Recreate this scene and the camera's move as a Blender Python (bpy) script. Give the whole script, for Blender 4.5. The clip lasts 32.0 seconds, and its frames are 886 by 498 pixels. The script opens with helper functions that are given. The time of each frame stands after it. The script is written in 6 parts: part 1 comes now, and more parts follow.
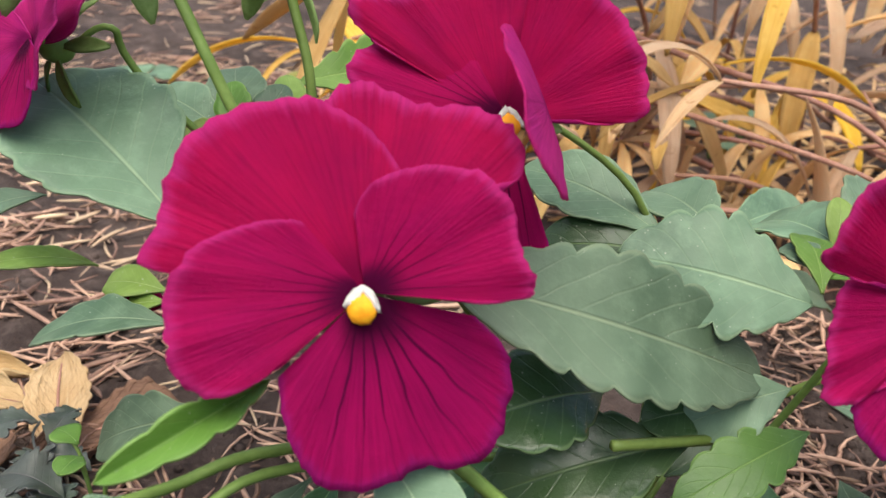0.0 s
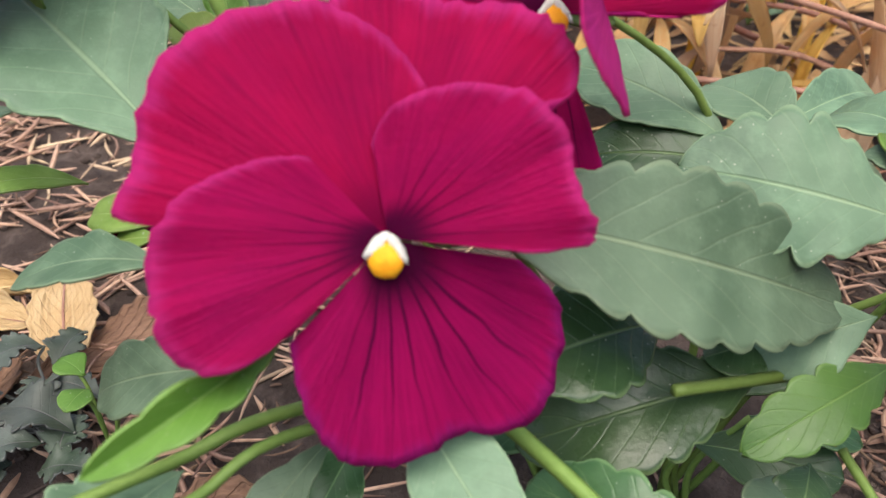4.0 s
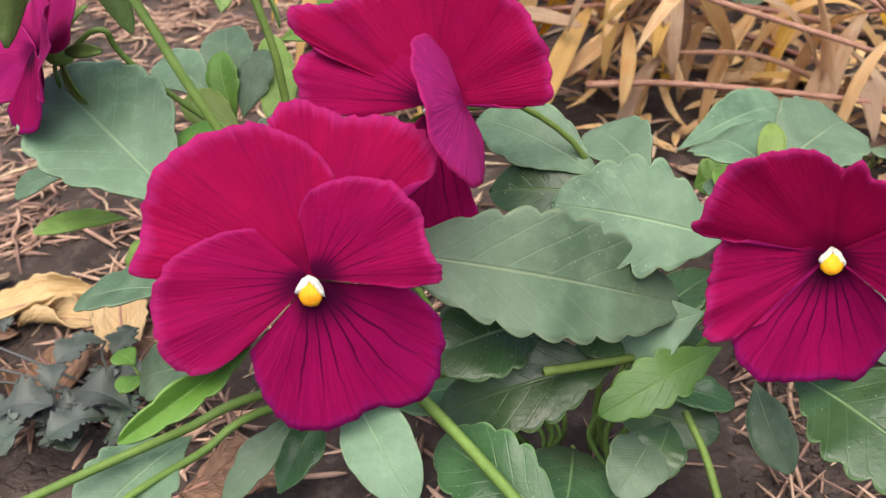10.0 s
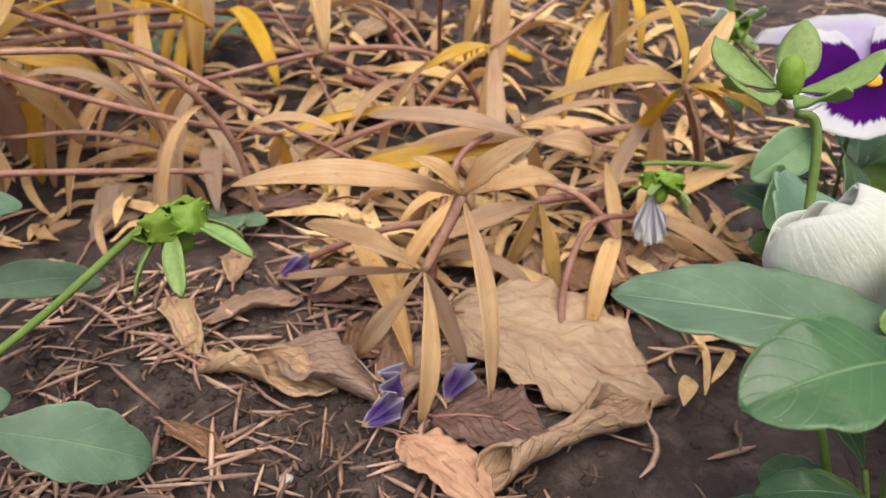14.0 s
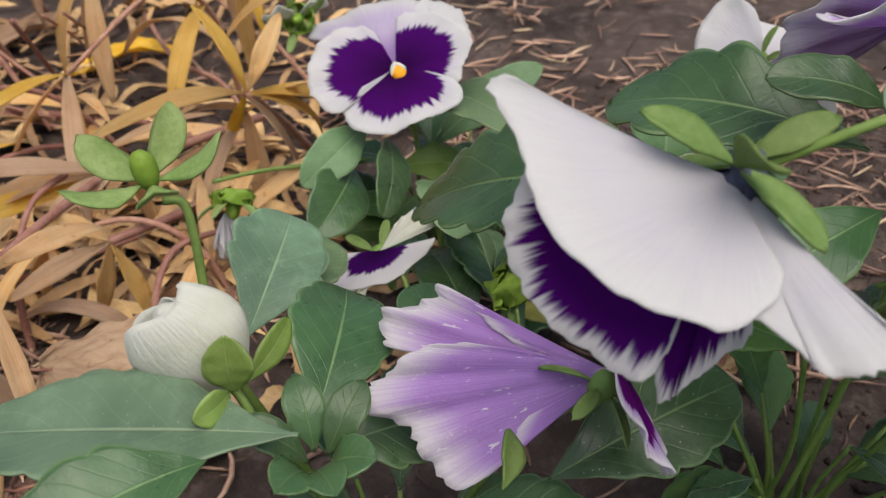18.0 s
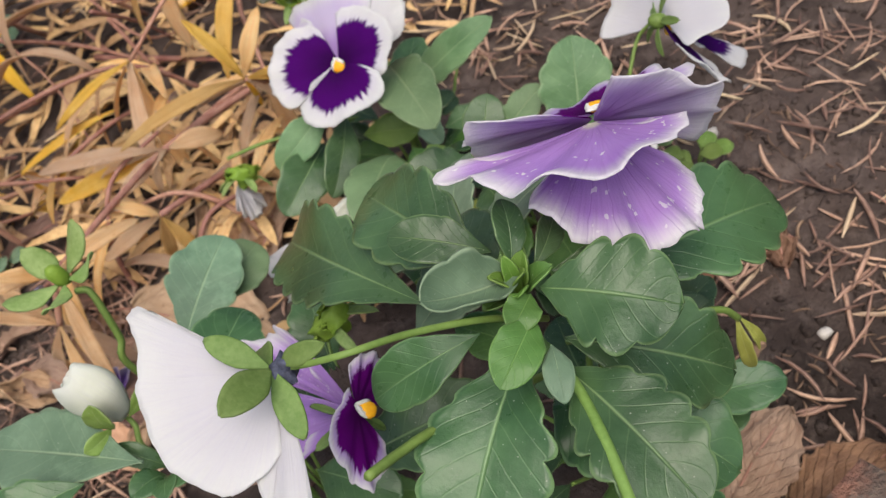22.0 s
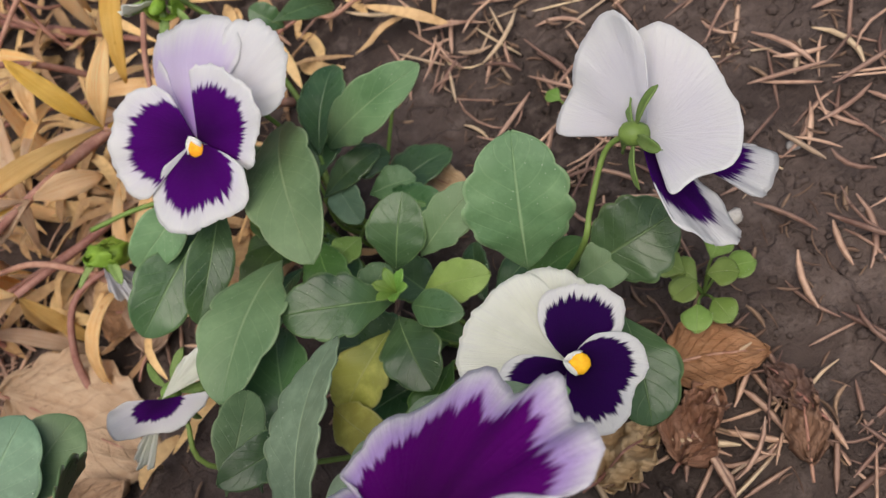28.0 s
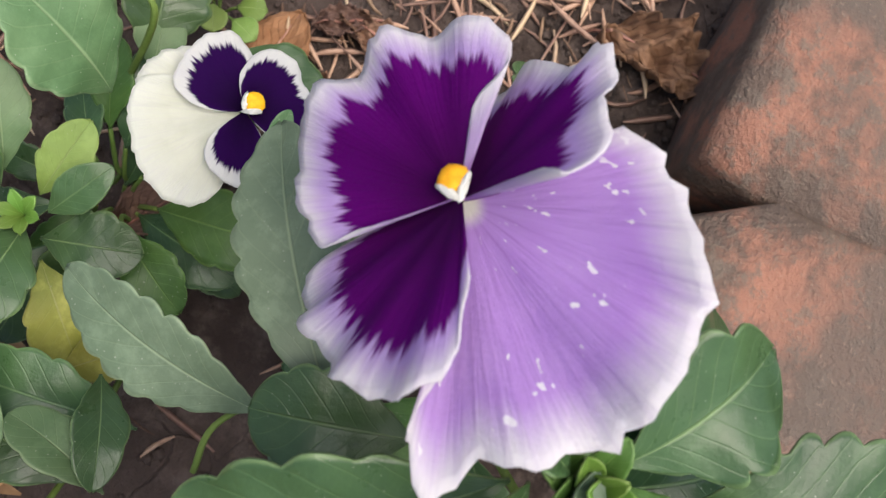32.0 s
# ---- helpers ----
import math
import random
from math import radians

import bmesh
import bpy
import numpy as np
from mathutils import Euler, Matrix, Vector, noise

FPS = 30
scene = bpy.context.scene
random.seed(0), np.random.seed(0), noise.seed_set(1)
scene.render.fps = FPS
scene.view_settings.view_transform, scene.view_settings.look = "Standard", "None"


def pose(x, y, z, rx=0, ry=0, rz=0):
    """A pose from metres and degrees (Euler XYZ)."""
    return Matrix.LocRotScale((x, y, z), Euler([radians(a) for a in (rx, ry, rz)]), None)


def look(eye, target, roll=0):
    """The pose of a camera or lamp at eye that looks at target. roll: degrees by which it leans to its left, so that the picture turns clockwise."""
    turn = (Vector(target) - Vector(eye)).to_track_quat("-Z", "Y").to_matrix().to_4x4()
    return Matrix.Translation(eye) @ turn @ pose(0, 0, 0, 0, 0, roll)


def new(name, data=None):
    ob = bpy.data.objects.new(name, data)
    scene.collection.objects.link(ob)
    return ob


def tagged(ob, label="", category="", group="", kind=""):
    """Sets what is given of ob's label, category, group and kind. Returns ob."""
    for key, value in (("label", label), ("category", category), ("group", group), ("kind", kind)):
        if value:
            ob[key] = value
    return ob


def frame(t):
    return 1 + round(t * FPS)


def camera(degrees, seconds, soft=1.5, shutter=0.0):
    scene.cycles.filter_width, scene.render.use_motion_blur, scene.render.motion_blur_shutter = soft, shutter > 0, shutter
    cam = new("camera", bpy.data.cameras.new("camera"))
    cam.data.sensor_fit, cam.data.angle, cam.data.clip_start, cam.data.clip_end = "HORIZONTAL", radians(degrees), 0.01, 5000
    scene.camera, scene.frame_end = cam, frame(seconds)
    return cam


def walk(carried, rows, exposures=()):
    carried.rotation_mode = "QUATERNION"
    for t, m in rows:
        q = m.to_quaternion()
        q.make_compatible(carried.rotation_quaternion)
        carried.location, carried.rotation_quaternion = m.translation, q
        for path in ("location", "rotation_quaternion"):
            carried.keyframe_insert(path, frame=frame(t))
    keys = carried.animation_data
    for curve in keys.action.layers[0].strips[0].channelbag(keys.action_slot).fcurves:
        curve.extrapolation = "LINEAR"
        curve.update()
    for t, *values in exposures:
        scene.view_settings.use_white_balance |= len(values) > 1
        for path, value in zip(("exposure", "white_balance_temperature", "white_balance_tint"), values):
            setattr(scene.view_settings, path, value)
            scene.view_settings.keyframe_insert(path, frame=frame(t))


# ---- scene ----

§

* **Written instruction**: List every line above containing the word "target".

* **Worked solution**:
def look(eye, target, roll=0):
    """The pose of a camera or lamp at eye that looks at target. roll: degrees by which it leans to its left, so that the picture turns clockwise."""
    turn = (Vector(target) - Vector(eye)).to_track_quat("-Z", "Y").to_matrix().to_4x4()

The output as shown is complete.